Christopher Walken’s swing solo in Spike Jonze video Weapon of Choice is so playful and animated –as much as the music is- that it tags the camera behind him, rather than trying to squeeze into its frame. The visual richness of the environment (which is the halls and lobbies of a big and prestigious looking hotel) with hazy and pastel colors is quite fitting to the genre contextually. There is a cinematic quality resulting from the different plans and scenes, as well as the use of invisible ropes to “magically” fly Walken in the air. Although the music is not conventional swing, it provides the proper rhythm for dance, and in turn swing dance is successful to show the song’s funkiness.

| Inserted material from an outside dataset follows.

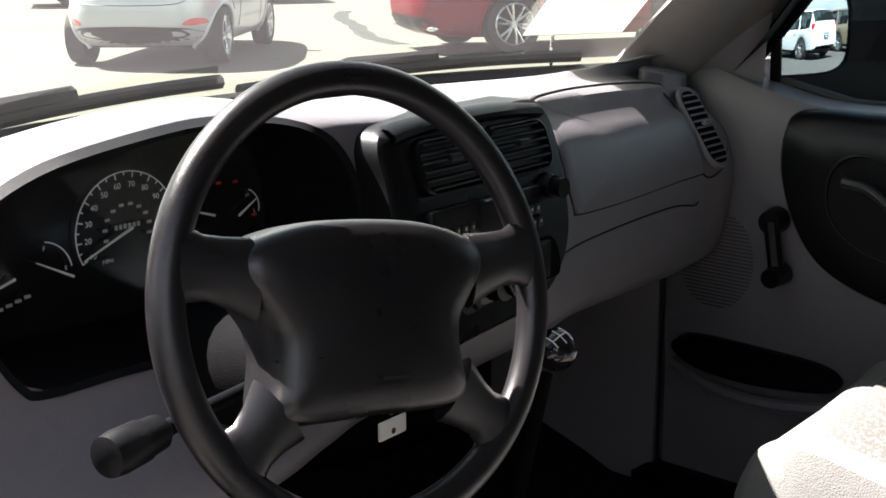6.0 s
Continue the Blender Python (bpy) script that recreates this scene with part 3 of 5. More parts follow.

By her solo in Water Motor filmed by Babette Mangolte, one can feel that Trisha Brown is creating colors and movement in the monochrome video which is shot in single plan and angle. Camera follows her movements in linear direction in right-left axle. The picture does not have much contrast and sharpness, and it is in tones of grey. Trisha Brown’s movements, especially in the second slow motion part, creates relieves on the plain background and floor. Her choreography is very dynamic with frequent jumps and turns, and it is even more pronounced with the visible waves of her hair and clothes during the second half. The camera seems to move very slightly, yet thanks to double framing it discloses the multiplicity of movements, thus contributing to the motion in a very subtle way.